So, came in today, and fire alarms are going off, people are planning evacuations, ‘VMware is down’ I hear someone mutter as a enter the room.
Sure enough, last night at some point one of my ESXi 4.1 boxes lost it’s mind and disconnected from vSphere. Several hours later I got it back and here is what I learned:
I logged into vCenter and one of the boxes was connected, the other was not. I tried to reconnect it from vCenter, and that failed. So began the process ever system admin goes though when stuff is broke, we go to our hierarchy of problems, I think most of us have this stored in our brains.
- Can I ping it? Yes
- Can I ssh to it? Yes
- Can I log into it vSphere Client? No Hum…
- Are servers on that box still running?

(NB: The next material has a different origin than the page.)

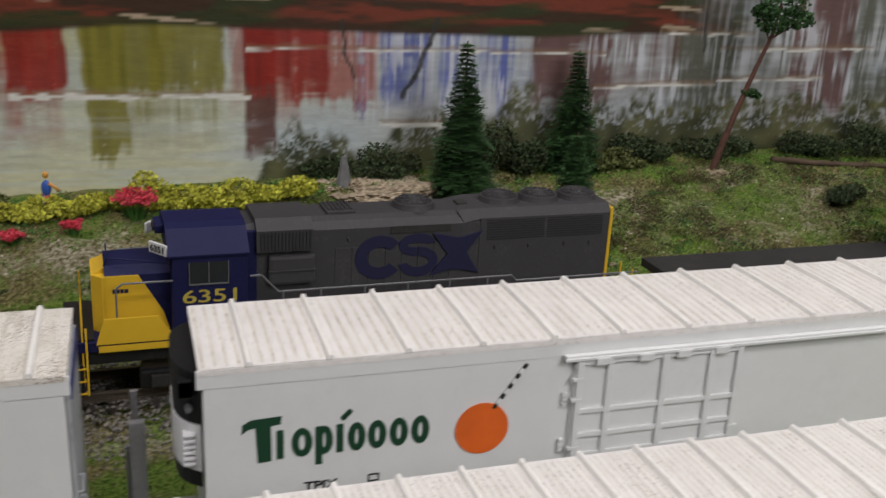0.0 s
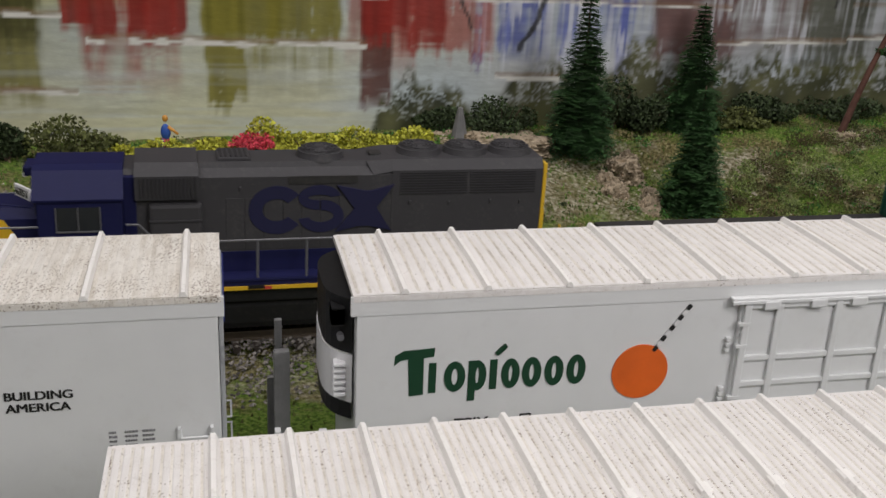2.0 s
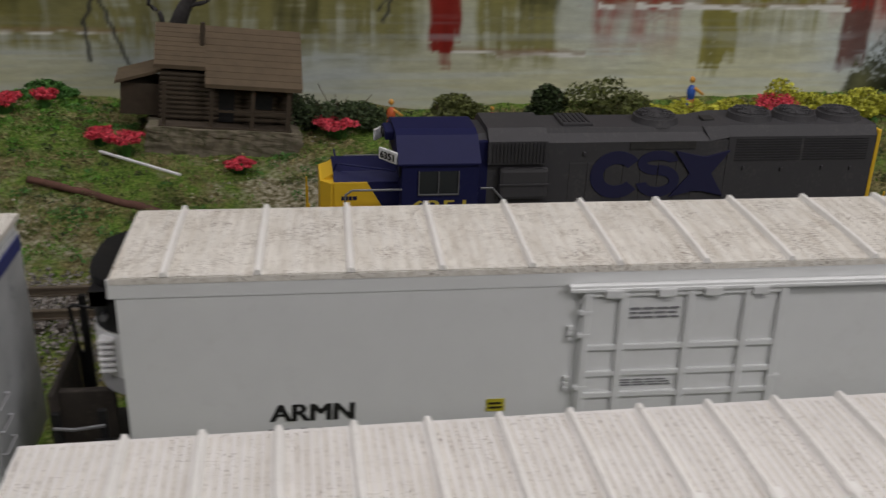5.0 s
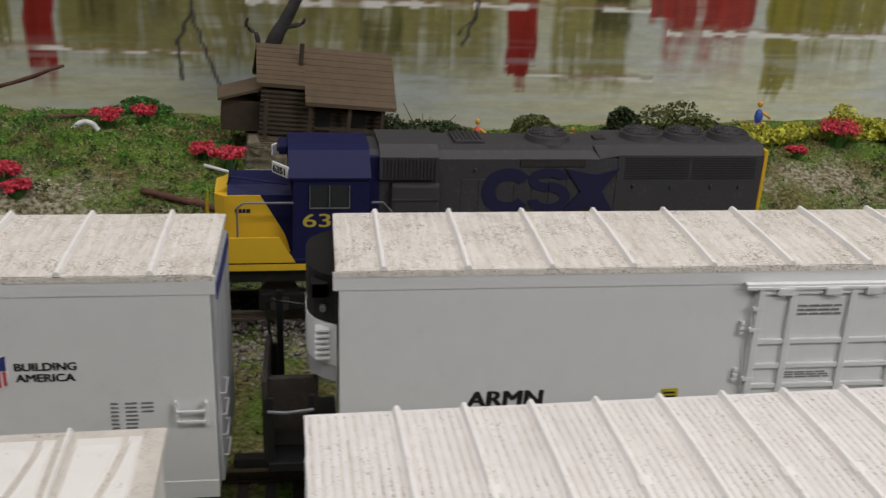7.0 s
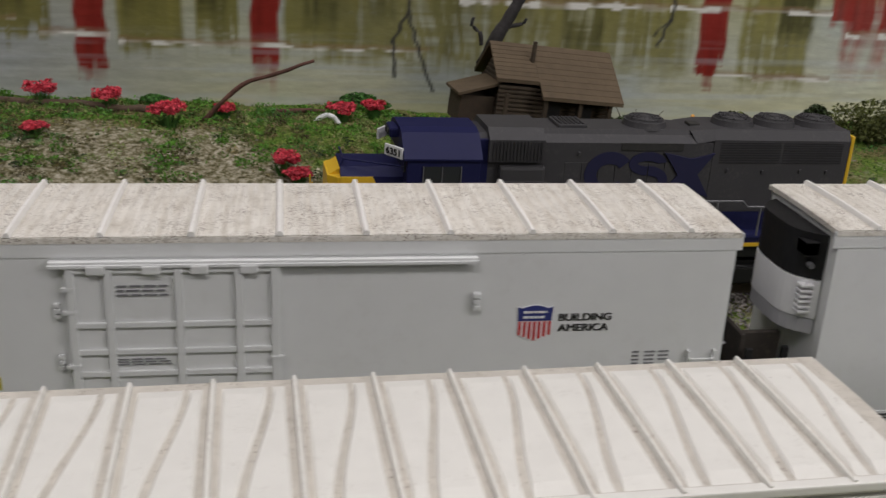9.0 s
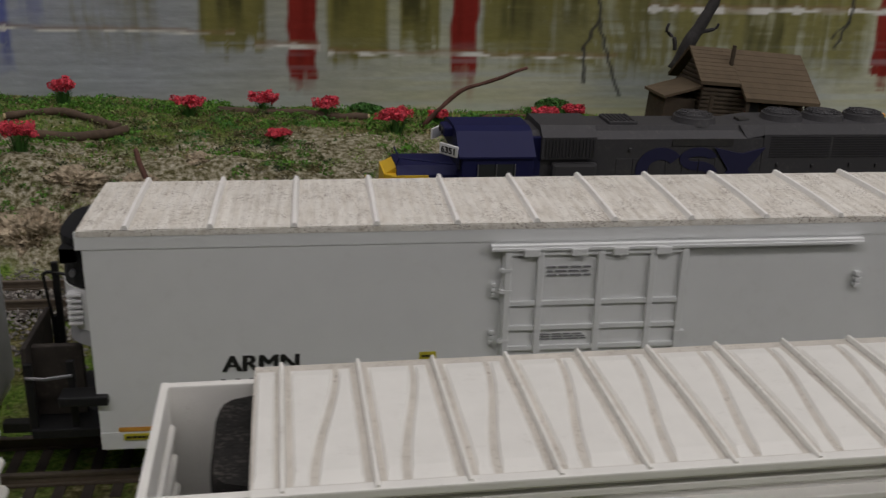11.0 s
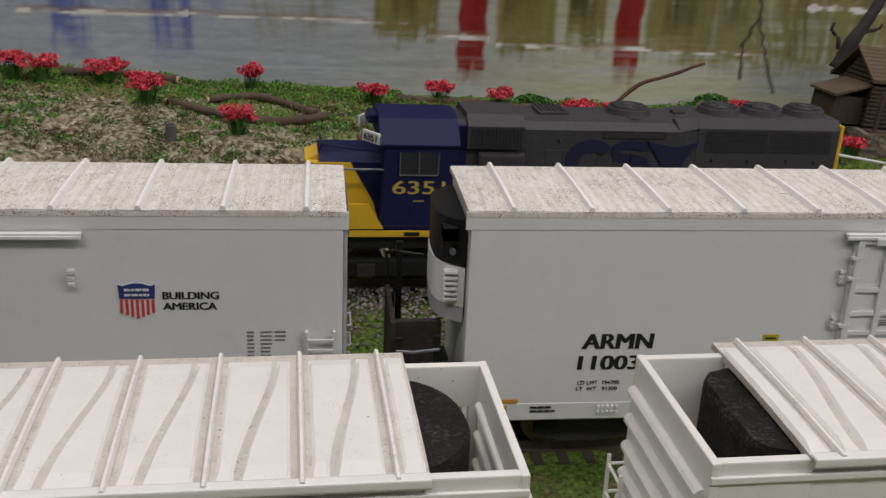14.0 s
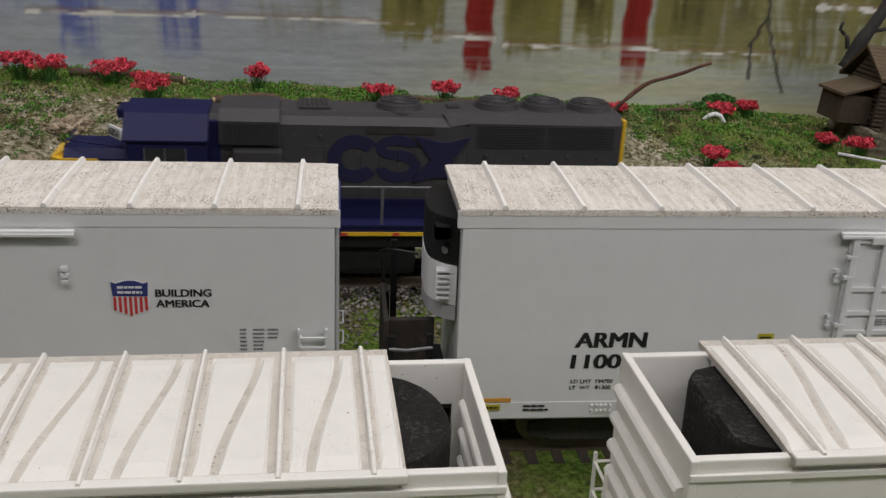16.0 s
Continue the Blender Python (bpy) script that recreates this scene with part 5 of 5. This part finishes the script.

Unknown (I couldn’t get this work from the cli: vim-cmd vmsvc/getallvms )
- Can I ping servers that where on that box running? No
So off to Google I went and I’ll leave links below for the pages that help me get to the solution.
First Error Message: Call “Datacenter.QueryConnectionInfo” for object “<DataCenter name>” on vCenter Server “<vCenter name>” failed.
Ok, so at this point we can probably assume the box is jacked up really good. But, we don’t know if the VMs are running, rebooting the box would be rude for the guest.
We could try restarting the management agents > /sbin/services.sh restart
Ok, still can’t connect, someone else mentions starting > /etc/opt/init.d/vmware-vpxa restart
Still no dice, getting frustrated didn’t work and says something about like “Failed to login” when I run vim-cmd vmsvc/getallvms or any other commands
Finally came across some things to test:
ls -l /etc/vmware/hostd/proxy.xml if this returns 0 for the file size, that’s your problem. Replace this file from another ESX server and you should be good.